Он вспомнил. Он не Игорь, он Сергей. Вспомнил дом, Иркутск, Марину, всю свою прошлую жизнь, свою смерть… послесмертие, бабушку, Лилю, лодку… все!
Он помнил и то, что не должен был этого помнить. Значит, Лиля нарушила правила? Спасибо, хранитель.
Игорь-Сергей еще раз осмотрел палату, поднял к глазам свои руки, приподнялся на локтях и повернулся к зеркалу, которое после падения поставили на пол, прислонив к стене. Теперь он видел себя, не вставая с кровати. Видел тело, которое принадлежало ему, но все еще было чужим.
Это было странно. Пугающе. И в то же время возбуждающе восхитительно. То, что происходило, казалось ему невозможным.
Но оно происходило.
Лицо в отражении нахмурилось, две глубокие складки пролегли от уголков рта к массивному подбородку. Закралась мысль: а что, если это все было сном? Коматозным сном… и на самом деле он Игорь, потерявший память?
Мужчина тряхнул головой. Нет. Нет-нет-нет. Та жизнь действительно была, он все помнит. Он – Сергей. «Но рассказывать никому нельзя», – проскользнула новая мысль, будто кто-то шепнул ее прямо в ухо. Мужчина не понимал, думает он эту мысль или слышит. Но осознание ее было ясным и безапелляционным.

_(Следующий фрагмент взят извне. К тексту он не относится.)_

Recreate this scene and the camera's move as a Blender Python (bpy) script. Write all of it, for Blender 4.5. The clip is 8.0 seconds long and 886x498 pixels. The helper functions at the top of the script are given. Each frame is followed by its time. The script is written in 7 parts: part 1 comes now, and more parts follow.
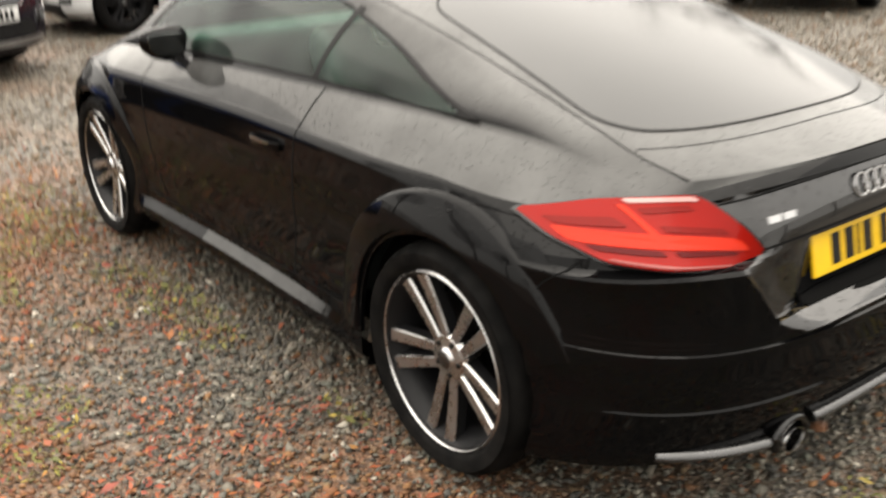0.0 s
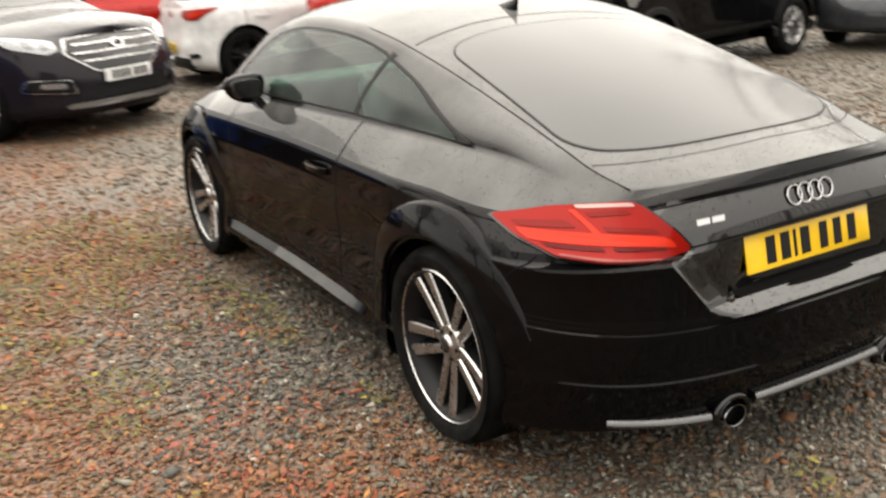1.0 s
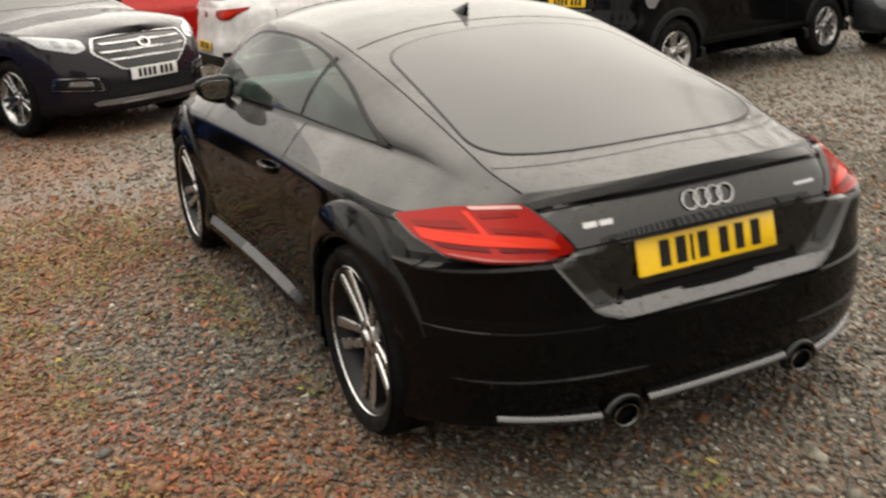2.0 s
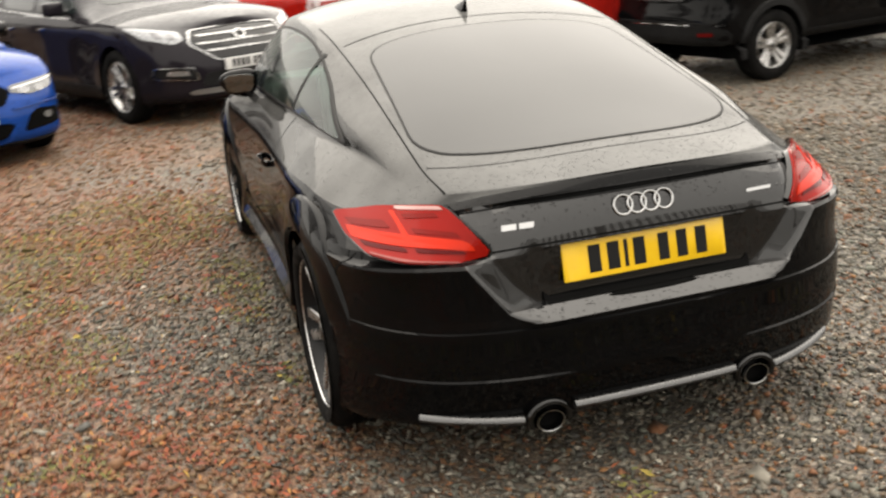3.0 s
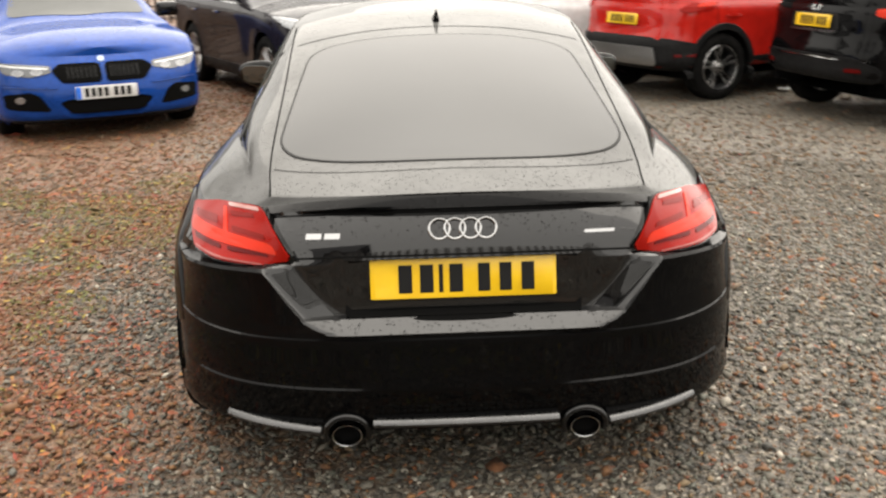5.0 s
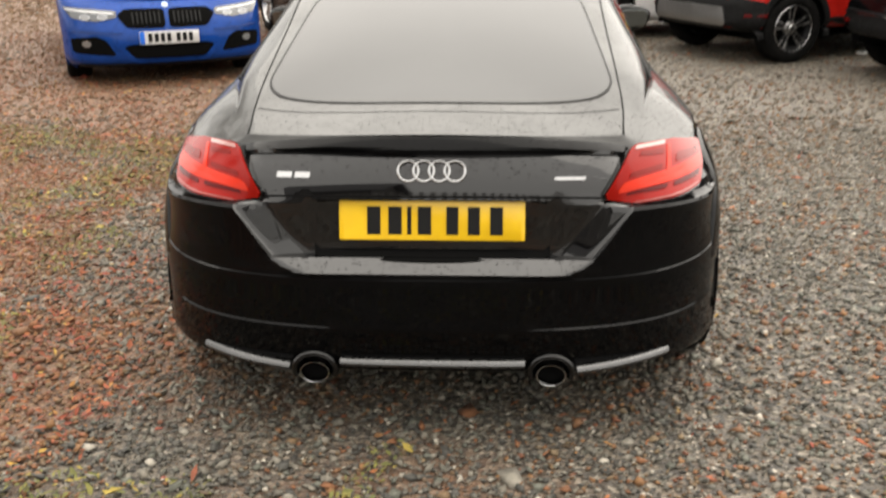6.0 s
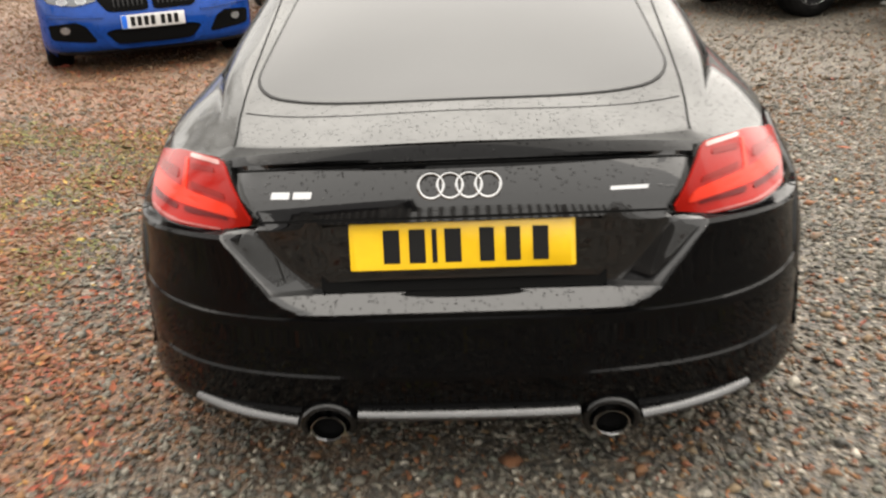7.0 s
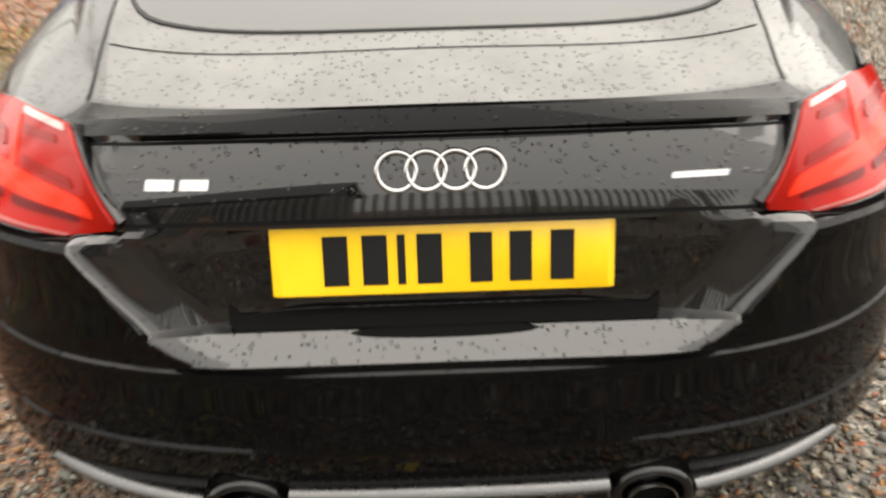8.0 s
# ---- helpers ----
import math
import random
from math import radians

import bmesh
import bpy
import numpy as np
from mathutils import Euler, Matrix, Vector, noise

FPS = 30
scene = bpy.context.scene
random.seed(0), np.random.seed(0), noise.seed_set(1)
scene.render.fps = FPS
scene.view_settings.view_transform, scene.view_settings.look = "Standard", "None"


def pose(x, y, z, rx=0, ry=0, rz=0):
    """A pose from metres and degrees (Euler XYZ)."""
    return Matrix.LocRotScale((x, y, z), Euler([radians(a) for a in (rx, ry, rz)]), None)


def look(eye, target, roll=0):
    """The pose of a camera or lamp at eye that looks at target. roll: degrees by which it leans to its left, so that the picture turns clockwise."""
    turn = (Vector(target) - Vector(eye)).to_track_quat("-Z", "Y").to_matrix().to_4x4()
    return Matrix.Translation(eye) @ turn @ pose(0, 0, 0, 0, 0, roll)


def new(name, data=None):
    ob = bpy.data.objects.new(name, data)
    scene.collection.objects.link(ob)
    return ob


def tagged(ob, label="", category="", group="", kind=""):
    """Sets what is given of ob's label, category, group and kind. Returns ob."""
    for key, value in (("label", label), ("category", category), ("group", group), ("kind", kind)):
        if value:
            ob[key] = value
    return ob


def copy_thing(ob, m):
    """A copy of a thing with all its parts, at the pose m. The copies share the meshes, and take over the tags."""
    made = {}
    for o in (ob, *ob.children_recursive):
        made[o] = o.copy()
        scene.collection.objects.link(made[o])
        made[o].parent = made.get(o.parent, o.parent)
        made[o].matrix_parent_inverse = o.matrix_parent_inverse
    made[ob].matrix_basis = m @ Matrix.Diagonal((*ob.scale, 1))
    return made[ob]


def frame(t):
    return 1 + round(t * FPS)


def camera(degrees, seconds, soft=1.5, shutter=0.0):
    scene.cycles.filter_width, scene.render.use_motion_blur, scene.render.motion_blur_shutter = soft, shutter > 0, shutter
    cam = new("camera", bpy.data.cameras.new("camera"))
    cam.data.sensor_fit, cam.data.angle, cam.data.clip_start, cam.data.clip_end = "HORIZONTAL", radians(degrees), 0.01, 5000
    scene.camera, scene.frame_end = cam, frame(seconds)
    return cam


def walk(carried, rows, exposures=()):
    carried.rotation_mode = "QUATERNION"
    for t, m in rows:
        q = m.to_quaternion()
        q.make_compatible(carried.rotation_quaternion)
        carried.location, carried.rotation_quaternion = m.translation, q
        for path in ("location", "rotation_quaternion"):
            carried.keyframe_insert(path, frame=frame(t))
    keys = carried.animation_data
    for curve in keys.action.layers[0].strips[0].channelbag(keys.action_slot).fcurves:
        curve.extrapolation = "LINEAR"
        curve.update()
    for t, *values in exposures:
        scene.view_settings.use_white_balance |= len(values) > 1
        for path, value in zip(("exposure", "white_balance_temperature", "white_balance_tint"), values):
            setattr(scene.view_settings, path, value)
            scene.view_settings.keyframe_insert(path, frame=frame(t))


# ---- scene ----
cam = camera(49.4, 8.0, 2.3, 0.8)
PATH = [
    (0, (-2.257, -1.178, 1.54), (-1.128, 0.307, 0.818), -1.3),
    (0.3, (-2.308, -1.385, 1.518), (-1.170, 0.134, 0.888), -1.9),
    (0.5, (-2.308, -1.48, 1.549), (-1.211, 0.045, 0.863), -2.0),
    (0.8, (-2.267, -1.690, 1.572), (-1.271, -0.089, 0.915), -3.1),
    (1, (-2.235, -1.817, 1.575), (-1.308, -0.157, 0.955), -3.5),
    (1.2, (-2.154, -1.910, 1.589), (-1.275, -0.222, 0.977), -3.5),
    (1.3, (-2.138, -1.966, 1.603), (-1.266, -0.281, 0.975), -3.3),
    (1.5, (-2.078, -2.045, 1.592), (-1.271, -0.307, 1.018), -3.4),
    (1.6, (-2.021, -2.058, 1.573), (-1.219, -0.303, 1.049), -4.5),
    (1.8, (-1.894, -2.075, 1.587), (-1.087, -0.327, 1.042), -3.5),
    (2, (-1.867, -2.128, 1.582), (-1.056, -0.406, 0.965), -3.7),
    (2.2, (-1.782, -2.166, 1.596), (-0.987, -0.433, 0.991), -5.1),
    (3.3, (-1.129, -2.428, 1.559), (-0.683, -0.578, 0.945), -3.5),
    (3.5, (-1.028, -2.45, 1.549), (-0.619, -0.58, 0.967), -3.4),
    (3.8, (-0.832, -2.512, 1.564), (-0.535, -0.625, 0.978), -4.8),
    (4, (-0.686, -2.545, 1.539), (-0.478, -0.644, 0.953), -3.5),
    (4.2, (-0.556, -2.566, 1.555), (-0.371, -0.672, 0.939), -2.9),
    (5.3, (-0.041, -2.549, 1.518), (-0.063, -0.636, 0.935), -0.0),
    (5.5, (0.038, -2.568, 1.505), (-0.05, -0.663, 0.905), 0.5),
    (5.8, (0.107, -2.585, 1.510), (0.061, -0.693, 0.865), -0.3),
    (6, (0.157, -2.572, 1.491), (0.064, -0.688, 0.826), -0.4),
    (6.3, (0.135, -2.462, 1.500), (0.052, -0.599, 0.777), -1.0),
    (6.5, (0.125, -2.367, 1.48), (0.047, -0.492, 0.788), -1.2),
    (6.8, (0.085, -2.221, 1.493), (-0.008, -0.354, 0.784), -3.2),
    (7, (0.068, -2.076, 1.472), (-0.033, -0.217, 0.742), -3.0),
    (7.3, (0.054, -1.832, 1.462), (-0.020, 0.012, 0.694), -3.0),
    (7.5, (0.042, -1.679, 1.446), (-0.027, 0.134, 0.605), -2.6),
    (7.8, (0.012, -1.437, 1.383), (-0.002, 0.349, 0.487), -1.8),
    (8, (-0.018, -1.287, 1.377), (0.007, 0.471, 0.424), -1.5),
]
walk(cam, [(t, look(eye, target, roll)) for t, eye, target, roll in PATH], exposures=[(0, 2.42, 7200, 10), (0.3, 2.40, 7200, 10), (0.5, 2.05, 7250, 10), (1, 2.32, 7200, 10), (1.5, 2.24, 7250, 10), (2, 1.90, 7300, 10), (2.2, 1.92, 7300, 10), (3.5, 2.26, 7200, 10), (4, 2.26, 7150, 10), (5.5, 2.21, 7150, 10), (6, 2.21, 7100, 10), (6.5, 2.48, 7050, 10), (7, 2.40, 7050, 10), (7.5, 2.52, 7100, 10), (8, 2.70, 7150, 10)])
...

– Я Игорь, – произнес больной вслух, прижимая ладонь к груди, будто представляясь кому-то. – Игорь… Андреевич. Фамилию не знаю. Мне надо в Иркутск. Там… там есть девушка, с которой я должен познакомиться. Она моя… вторая половинка.
Игорь засмеялся, понимая, какой бред только что выдал. Но проговаривание вслух его успокоило. Мужчина впитывал звуки своего голоса, привыкая к нему.
– Я скоро буду, Мариш, – добавил он про себя. – Только разберусь с обстоятельствами. Здесь все очень непросто. И мне нельзя будет рассказать. Но ты все поймешь. Я уверен, ты узнаешь, когда мы встретимся.
Еще долго Игорь сидел в кровати, всматриваясь в свое отражение, пытаясь вжиться в новый образ. Ему не нравилось. Нет, тело было привлекательным, мужественным, но однозначно старше того, которое он покинул. Сколько ему теперь? Тридцать… семь? Может, сорок? Полюбит ли Марина его такого? Он теперь старше ее лет на десять минимум. Но ведь… и возможностей в этой жизни больше.
Игорь снова оглядел палату, белый телевизор, дорогую медицинскую технику. Там за дверью – его телохранитель Костя. Это же… кто он теперь такой? Что за шишка? И – тут неприятно кольнуло в сердце – он, выходит, женат? Это проблема.
Мужчина вспомнил синеглазую Ксению. Красивая невероятно, но чужая, холодная. Его Маришка тоже красива, но иной красотой. А Ксения – как фарфоровая кукла: можно только смотреть. Он в прежней жизни обходил таких стороной. А теперь вот женат…
– Да ладно, справимся, где наша не пропадала, – махнул Игорь рукой и, задрав голову вверх, громко спросил у пустоты: – Да же, Лиля?
В ответ на это послышалось тихое «мяу» за окном.
Занавески, отдернутые Костей ради зеркала, так и висели гармошкой у одной стороны, никто их не расправил. И потому ночное небо чернело квадратом Малевича на белом фоне больничной палаты. В этой черноте легким абрисом вырисовывался такой же черный силуэт кошки. Она сидел по ту сторону стекла, распахнув желтые глаза-плошки, и смотрела прямо на Игоря.
– В черном-черном городе, на черном-черном окне, сидит черная-черная кошка, – мрачно пошутил Игорь.
Кошка зажмурилась, погасив желтые фонари глаз, и беззвучно мяукнула, обнажая клыки и розовую мякоть пасти, будто засмеялась над шуткой.
– Все в порядке? – в палату заглянул Костя.
– Да, – ответил Игорь. – Костя, на каком мы этаже?
– На пятом, – озадачено ответил телохранитель и с подозрением покосился на незарешеченное окно.
Игорь проследил за его взглядом, но кошки там уже не было.
– Мне показалось, вы звали, – снова обратился к нему Костя, топчась на месте.
– Нет, это телек был. Все в порядке. Я посплю, пожалуй, можешь выключить свет?
Свет погас, темнота победила, соединив белую палату и черный город. И Игорь-Сергей… хотя теперь уже просто Игорь действительно забылся серым сном без сновидений.